■ WHAT NEEDS TO BE DONE
Please print exactly the lines below, from the start of the material up to and including the line with "scene = bpy.context.scene", but none of the pictures.

◆ ◆ ◆ ◆

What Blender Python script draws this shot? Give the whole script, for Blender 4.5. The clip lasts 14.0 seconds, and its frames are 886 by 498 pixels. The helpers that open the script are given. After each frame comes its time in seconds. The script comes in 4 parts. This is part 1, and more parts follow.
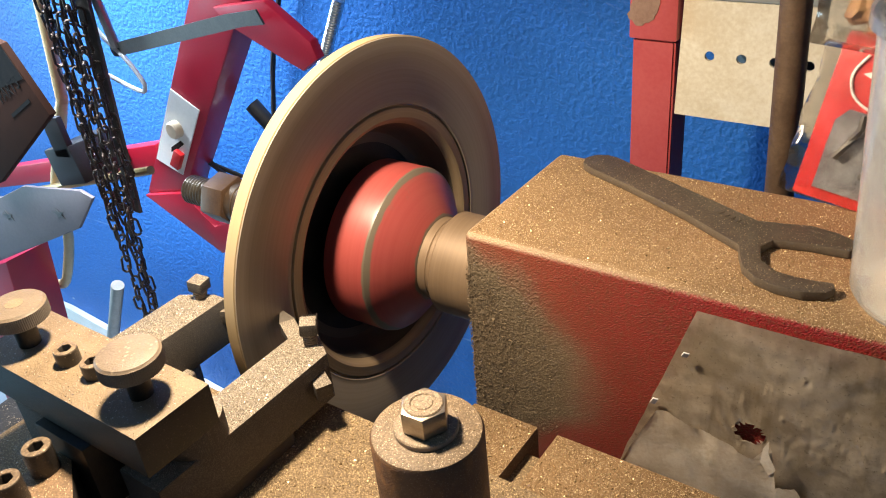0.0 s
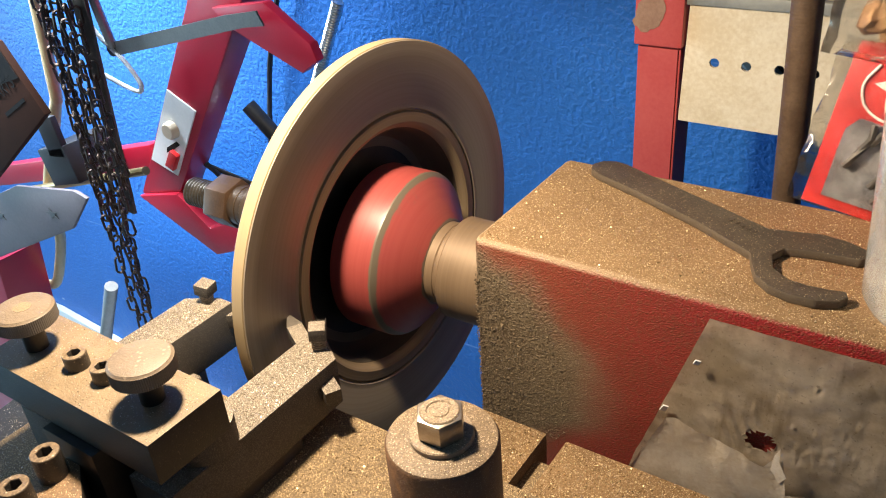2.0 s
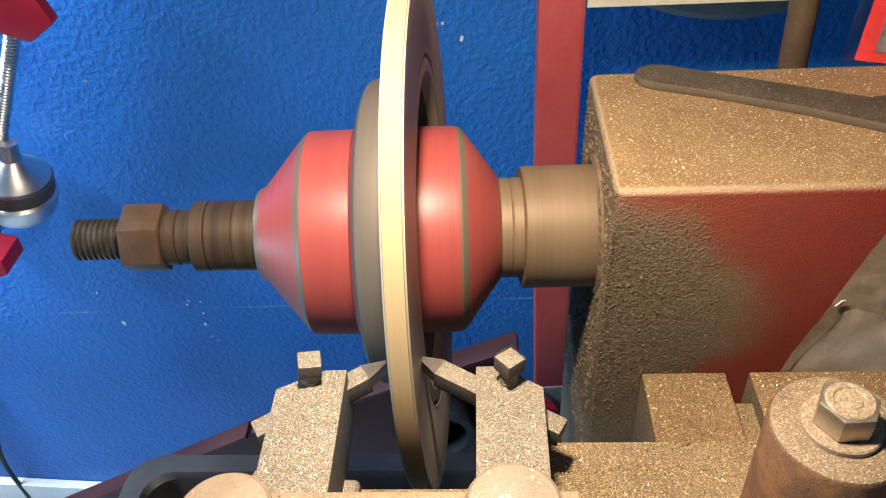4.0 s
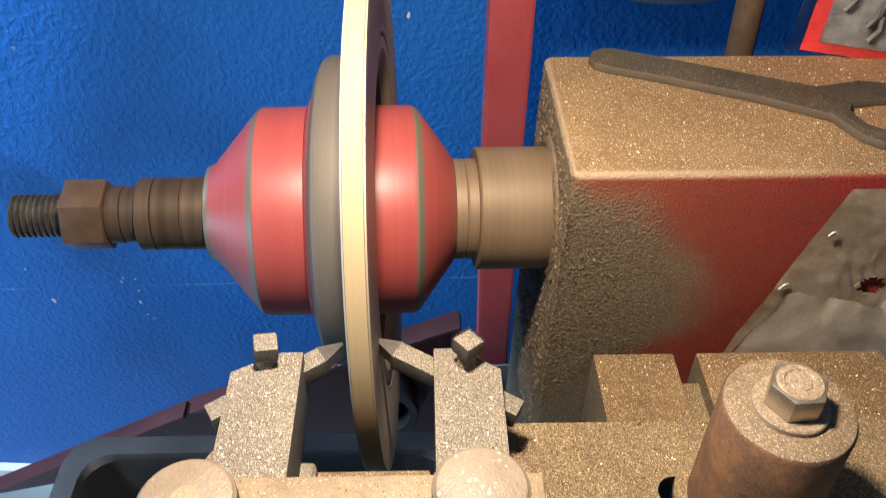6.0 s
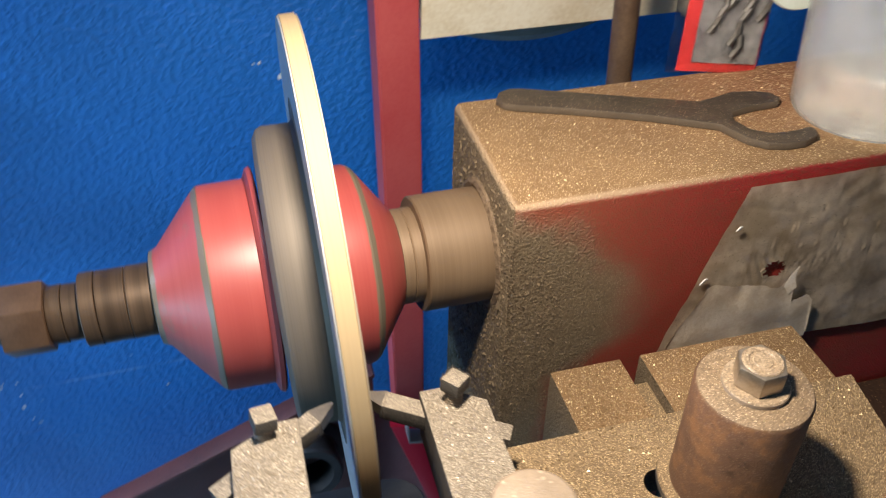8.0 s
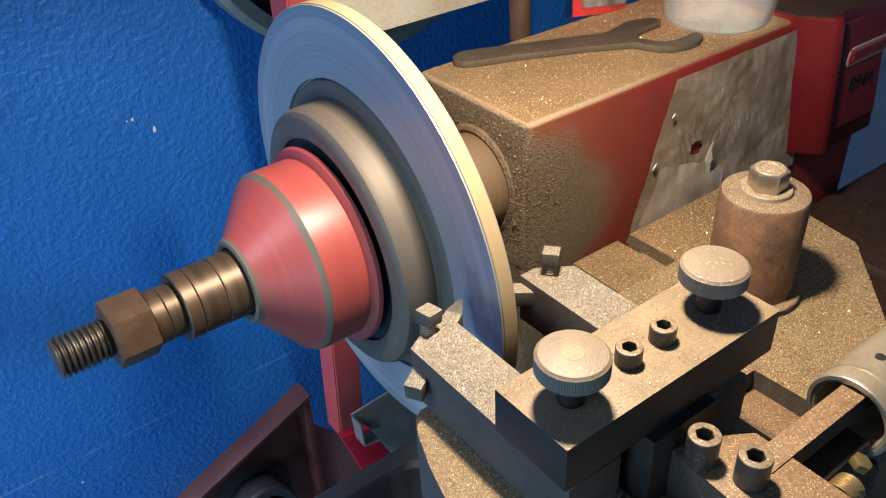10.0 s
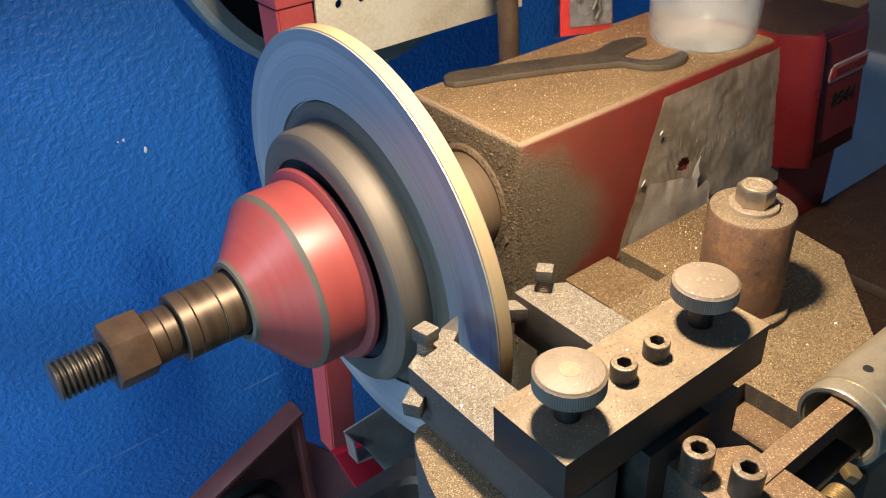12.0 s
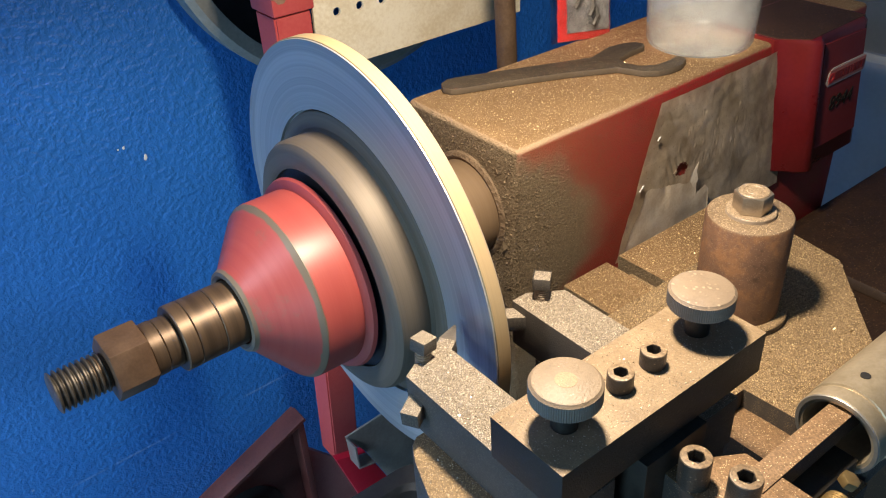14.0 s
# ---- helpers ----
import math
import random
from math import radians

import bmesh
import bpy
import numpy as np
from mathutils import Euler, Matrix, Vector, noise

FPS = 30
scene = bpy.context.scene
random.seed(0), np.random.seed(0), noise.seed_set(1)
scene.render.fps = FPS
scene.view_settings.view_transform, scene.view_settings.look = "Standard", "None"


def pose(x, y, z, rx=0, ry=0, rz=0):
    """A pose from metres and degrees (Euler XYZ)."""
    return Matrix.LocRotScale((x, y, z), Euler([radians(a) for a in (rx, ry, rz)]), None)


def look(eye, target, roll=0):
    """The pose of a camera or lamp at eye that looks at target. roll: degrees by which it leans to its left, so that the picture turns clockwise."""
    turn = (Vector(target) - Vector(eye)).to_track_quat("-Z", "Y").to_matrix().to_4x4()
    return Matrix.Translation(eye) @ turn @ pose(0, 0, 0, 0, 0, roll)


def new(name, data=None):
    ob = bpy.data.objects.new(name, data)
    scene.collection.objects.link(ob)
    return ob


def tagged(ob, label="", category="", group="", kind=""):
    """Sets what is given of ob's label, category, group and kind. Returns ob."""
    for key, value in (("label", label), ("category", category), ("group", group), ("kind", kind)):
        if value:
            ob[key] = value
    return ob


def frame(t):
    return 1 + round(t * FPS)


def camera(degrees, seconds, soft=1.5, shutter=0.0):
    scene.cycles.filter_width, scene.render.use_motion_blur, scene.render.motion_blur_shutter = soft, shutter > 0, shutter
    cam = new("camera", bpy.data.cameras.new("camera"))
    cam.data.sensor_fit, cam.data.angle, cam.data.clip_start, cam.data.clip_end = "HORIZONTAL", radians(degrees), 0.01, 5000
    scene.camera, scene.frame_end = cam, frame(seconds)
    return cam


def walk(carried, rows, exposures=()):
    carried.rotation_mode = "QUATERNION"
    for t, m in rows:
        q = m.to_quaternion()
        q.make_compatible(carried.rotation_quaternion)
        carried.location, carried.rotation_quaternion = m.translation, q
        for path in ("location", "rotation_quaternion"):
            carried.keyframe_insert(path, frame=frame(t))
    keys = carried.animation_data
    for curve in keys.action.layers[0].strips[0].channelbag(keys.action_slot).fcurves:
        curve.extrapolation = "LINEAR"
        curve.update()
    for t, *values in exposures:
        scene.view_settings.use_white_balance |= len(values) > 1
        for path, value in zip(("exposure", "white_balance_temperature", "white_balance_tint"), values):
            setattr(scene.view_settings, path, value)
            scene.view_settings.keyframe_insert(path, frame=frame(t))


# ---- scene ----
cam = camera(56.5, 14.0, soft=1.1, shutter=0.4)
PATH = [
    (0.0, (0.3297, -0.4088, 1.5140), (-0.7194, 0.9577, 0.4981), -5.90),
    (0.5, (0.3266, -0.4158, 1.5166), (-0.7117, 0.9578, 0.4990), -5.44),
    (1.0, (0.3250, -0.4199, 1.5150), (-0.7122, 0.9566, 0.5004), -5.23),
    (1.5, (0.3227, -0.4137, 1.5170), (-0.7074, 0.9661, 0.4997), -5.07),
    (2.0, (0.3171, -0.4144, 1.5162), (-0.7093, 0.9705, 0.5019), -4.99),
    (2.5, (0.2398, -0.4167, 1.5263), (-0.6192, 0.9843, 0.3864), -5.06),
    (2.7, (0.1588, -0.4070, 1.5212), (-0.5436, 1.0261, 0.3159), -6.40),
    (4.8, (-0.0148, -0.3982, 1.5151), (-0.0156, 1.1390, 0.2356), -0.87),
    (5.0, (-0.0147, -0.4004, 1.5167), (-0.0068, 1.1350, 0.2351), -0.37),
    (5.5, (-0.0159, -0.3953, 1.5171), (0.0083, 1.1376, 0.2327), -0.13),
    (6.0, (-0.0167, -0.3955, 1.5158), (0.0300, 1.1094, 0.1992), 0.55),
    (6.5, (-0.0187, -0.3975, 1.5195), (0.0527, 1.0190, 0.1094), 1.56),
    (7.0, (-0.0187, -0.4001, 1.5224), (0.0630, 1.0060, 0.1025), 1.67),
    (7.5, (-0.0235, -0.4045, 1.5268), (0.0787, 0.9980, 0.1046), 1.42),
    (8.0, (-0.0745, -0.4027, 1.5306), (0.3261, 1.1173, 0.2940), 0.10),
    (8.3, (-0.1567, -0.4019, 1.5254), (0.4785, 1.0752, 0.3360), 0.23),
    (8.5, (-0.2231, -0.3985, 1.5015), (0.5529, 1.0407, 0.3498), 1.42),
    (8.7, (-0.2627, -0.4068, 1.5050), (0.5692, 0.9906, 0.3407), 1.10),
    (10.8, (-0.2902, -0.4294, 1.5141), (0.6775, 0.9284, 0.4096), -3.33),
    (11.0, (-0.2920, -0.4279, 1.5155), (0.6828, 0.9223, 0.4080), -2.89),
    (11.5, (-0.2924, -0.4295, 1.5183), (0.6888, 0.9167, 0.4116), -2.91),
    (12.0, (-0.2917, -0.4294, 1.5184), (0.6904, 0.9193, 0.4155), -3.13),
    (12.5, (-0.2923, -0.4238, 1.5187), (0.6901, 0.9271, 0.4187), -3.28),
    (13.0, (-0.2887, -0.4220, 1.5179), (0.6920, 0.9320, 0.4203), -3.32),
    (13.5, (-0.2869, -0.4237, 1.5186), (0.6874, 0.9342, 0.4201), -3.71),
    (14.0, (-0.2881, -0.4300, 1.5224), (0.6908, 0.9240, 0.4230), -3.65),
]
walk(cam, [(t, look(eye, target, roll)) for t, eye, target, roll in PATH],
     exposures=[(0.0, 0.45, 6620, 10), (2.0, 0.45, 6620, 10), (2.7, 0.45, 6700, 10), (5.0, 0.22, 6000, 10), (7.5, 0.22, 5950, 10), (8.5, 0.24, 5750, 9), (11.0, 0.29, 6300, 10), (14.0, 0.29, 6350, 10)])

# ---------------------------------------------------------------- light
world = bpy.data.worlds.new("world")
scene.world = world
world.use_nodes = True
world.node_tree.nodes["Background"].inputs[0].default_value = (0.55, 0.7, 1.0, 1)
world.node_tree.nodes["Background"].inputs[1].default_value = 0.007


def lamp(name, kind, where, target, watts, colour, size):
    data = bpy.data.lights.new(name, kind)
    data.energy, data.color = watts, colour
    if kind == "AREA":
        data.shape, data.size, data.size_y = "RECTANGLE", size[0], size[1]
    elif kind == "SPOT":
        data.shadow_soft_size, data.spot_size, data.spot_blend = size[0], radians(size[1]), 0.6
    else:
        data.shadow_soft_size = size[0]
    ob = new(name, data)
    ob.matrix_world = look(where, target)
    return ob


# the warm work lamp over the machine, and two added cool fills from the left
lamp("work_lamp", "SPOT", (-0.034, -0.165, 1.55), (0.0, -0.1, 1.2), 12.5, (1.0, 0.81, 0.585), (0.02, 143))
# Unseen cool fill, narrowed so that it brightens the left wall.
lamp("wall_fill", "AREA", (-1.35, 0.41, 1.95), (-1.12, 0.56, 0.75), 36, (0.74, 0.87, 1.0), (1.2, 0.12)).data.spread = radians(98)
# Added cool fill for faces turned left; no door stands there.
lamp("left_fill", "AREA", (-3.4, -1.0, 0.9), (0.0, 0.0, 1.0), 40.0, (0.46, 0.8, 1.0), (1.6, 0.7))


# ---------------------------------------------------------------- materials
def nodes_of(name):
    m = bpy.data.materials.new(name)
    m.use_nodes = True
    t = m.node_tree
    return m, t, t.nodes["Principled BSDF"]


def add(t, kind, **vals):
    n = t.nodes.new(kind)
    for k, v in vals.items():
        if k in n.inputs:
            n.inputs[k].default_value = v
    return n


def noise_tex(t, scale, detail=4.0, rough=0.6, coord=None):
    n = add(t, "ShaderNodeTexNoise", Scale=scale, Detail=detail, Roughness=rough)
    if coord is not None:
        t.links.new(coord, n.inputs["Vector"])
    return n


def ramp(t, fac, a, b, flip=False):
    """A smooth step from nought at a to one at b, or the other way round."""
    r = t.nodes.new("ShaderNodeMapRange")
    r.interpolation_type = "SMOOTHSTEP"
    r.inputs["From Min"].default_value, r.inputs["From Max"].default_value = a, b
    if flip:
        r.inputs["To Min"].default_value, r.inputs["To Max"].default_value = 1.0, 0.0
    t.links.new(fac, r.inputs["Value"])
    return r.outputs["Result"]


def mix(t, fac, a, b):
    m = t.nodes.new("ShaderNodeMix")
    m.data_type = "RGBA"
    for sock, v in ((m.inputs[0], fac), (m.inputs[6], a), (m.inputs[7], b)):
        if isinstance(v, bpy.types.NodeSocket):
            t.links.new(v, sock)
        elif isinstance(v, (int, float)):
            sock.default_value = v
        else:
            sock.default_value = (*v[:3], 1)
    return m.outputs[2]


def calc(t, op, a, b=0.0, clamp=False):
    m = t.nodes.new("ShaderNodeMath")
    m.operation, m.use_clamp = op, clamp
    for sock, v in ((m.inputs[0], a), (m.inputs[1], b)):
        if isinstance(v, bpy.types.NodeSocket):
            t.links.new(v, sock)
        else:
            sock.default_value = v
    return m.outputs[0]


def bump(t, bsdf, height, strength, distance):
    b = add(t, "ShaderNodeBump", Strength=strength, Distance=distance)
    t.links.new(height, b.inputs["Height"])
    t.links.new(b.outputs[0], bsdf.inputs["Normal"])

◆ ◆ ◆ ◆

■ SOLUTION BELOW
What Blender Python script draws this shot? Give the whole script, for Blender 4.5. The clip lasts 14.0 seconds, and its frames are 886 by 498 pixels. The helpers that open the script are given. After each frame comes its time in seconds. The script comes in 4 parts. This is part 1, and more parts follow.
0.0 s
2.0 s
4.0 s
6.0 s
8.0 s
10.0 s
12.0 s
14.0 s
# ---- helpers ----
import math
import random
from math import radians

import bmesh
import bpy
import numpy as np
from mathutils import Euler, Matrix, Vector, noise

FPS = 30
scene = bpy.context.scene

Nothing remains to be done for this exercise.